The second problem is that, while it’s well within EMI’s legal rights to stomp on Danger Mouse for infringement, EMI has taken the additional step of threatening just about anyone who distributes the Grey Album, even noncommericially. It’s like they want to prevent it from existing. So the question there is whether or not copyright should be used to squelch “unauthorized” derivative works whether there is a profit motive or not.
And the thing that infuriates me the most is how they lovingly package and re-package the Beatles work over and over again, promoting it as part of “our” musical history and heritage — but anything not blessed and sanctified by EMI is somehow evil, contraband, a controlled substance.
I might feel differently if the Grey Album was crap. But it’s not. It’s pretty brilliant. So what possible purpose does it serve to make it disappear?
It’s a pretty typical scenario these days: legally right, morally wrong, yada yada.
Chris Burkhardt on Grey Tuesday
February 24, 2004 at 3:27 pm
Haha, I think it’s sort of funny. If it wasn’t for EMI’s lawyers, I don’t think nearly as many people would be interested in Jay-Z’s vocals over samples of The Beatles’ music. Come to think of it, I’m still not interested…
LKM on Grey Tuesday
February 24, 2004 at 4:28 pm
lessing has an article about this, too:
http://www.lessig.org/blog/archives/001754.shtml
Brad on Grey Tuesday
February 24, 2004 at 5:17 pm
Scott, thanks for the reply, real interesting stuff:
> That’s not the case with sampling, where I
> must obtain permission first. So there’s an
> unfair inequality there, IMO.
Well, I do think they’re pretty different things.

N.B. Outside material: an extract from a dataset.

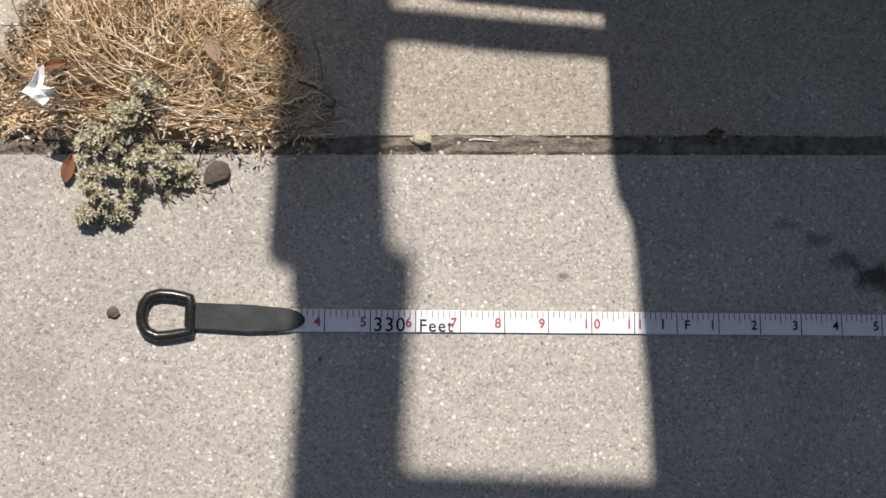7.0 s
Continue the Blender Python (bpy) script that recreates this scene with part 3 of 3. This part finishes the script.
for z in (0.895, 1.235, 1.54, 1.86, 2.3):
    rv_part("standoff", tube([(lad(z), NEAR, z), (-0.12, NEAR, z)], 0.0092, 10), ALU, rails[0], "", 50)
rv_part("brace", tube([(lad(1.25), NEAR, 1.25), (-0.13, NEAR, 1.50)], 0.009, 10), ALU, rails[0], "", 50)

# spare wheel on the rear wall
spare = rv_part("spare_tyre", lathe([(0.0, -0.10), (0.2, -0.10), (0.262, -0.095), (0.292, -0.07), (0.30, -0.04), (0.30, 0.04), (0.292, 0.07), (0.262, 0.095), (0.2, 0.10), (0.0, 0.10)], (-0.24, 1.15, 0.72), pose(0, 0, 0, 0, 90), 56), TYRE, label="covered spare tyre on the rear wall", soft=40)

# ---- measuring tape ----
INCH, WIDE = 0.0254, 0.0127
tape = new("measuring_tape")
tape.matrix_world = Matrix.Translation((0.08, 0, 0.0))
tagged(tape, "white open-reel measuring tape with inch marks lying on the concrete", "tape measure")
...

Seems like there’s a massive difference between me singing a cover of Imagine and me sampling John Lennon’s voice all over my next album and billing it as BRAD SUCKS FEATURING JOHN LENNON. I could press up 3,000, sell them by hand for $15 and make $30,000. Seems like John Lennon wouldn’t appreciate that much.
> EMI has taken the additional step of
> threatening just about anyone who
> distributes the Grey Album, even
> noncommericially. It’s like they want to
> prevent it from existing. So the question
> there is whether or not copyright should
> be used to squelch “unauthorized”
> derivative works whether there is a
> profit motive or not.
Yeah but it seems there definitely WAS a profit motive in the beginning, what with the “only” 3,000 copies pressed. It’s really hard for me to take all this other stuff seriously after that. I wish it had started as a profit free internet thing and stayed that way.

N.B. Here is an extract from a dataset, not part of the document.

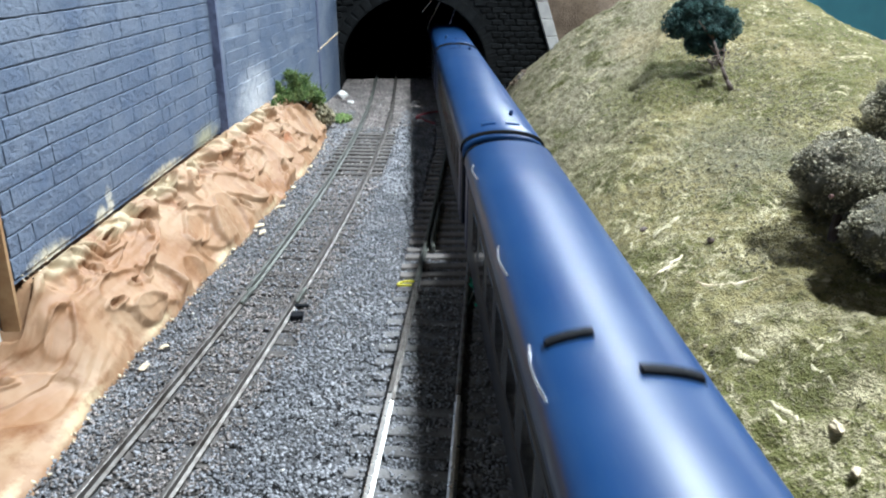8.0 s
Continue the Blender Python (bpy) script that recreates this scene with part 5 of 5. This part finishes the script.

scottandrew on Grey Tuesday
February 24, 2004 at 7:33 pm
Well, if you believe what Danger Mouse says, the 3000 copies were “promotional” and not to be sold. (Riiiiight)
This whole thing reminds me of the Elian Gonzales thing from a few years back, where the Associated Press was going around threatening to sue people who hosted that crazy Flash movie that “defaced” their copyrighted photo.
T' on Grey Tuesday
February 25, 2004 at 12:54 am
What this all comes down to is theft. It doesn’t matter that some record company owns the rights to the recording. It wouldn’t matter if they were still owned by the Beatles themselves, or if the samples used were made by some unknown artist from the Phillipines. It’s a double standard to only want to protect the rights of the poor, but not anyone else.
There’s also this weird idea that music, movies and tv shows somehow belong to “the people,” and not those that created them, as if being mass media automatically removed any sort of implied control or ownership.
And then there’s the whole basic notion that perhaps the surviving Beatles wouldn’t want their music and their own voices matched with rap and or its message and vice versa. Sure, it may be well mixed and well put together, but it’s someone else’s material. Period. Ask first, then play.
And the whole us vs. them thing about this “grey tuesday?” Rather silly. I’m sure it seems like the little guy vs. the evil big corporation and to be sure, EMI has no need to go shutting folks down if there’s nothing wrong with free distribution, but it’s their property and they have a right to protect it. If this wasn’t the Beatles, if it was some small, no-name band, I can’t help but feel that most people wouldn’t bother to care.
But that’s just me.
-T’
Jany on Grey Tuesday
February 25, 2004 at 2:14 am
Ug, no more lawsuits over sampling, already. I wish I could remember which Beasty Boys tune it was where they were being sued for using a 2 second flute sample, downsampled so it played for 10 seconds…Anyhow,
blindmime on Grey Tuesday
February 25, 2004 at 10:30 am
If I owned EMI I would license this album and release it. I’d also sign dangermouse.
I’d also do what Jay-Z did and offer Beatle loops and release Beatle remix albums. It would introduce the concept of creative remixing to a whole lot of people and there would be a huge cross market as Beatle fans get into stuff like that.
I agree that what you do or own should be yours and you should be able to control its use and pass down your property to your heirs. But I also think EMI and others overlook the idea that recorded music is a living thing. I think derivitive work should be encouraged. A recorded song can evolve without sacrificing anything of its original. It’s like a seed. Not just for creative artistic reasons, but also it would be smart in a business sense as well.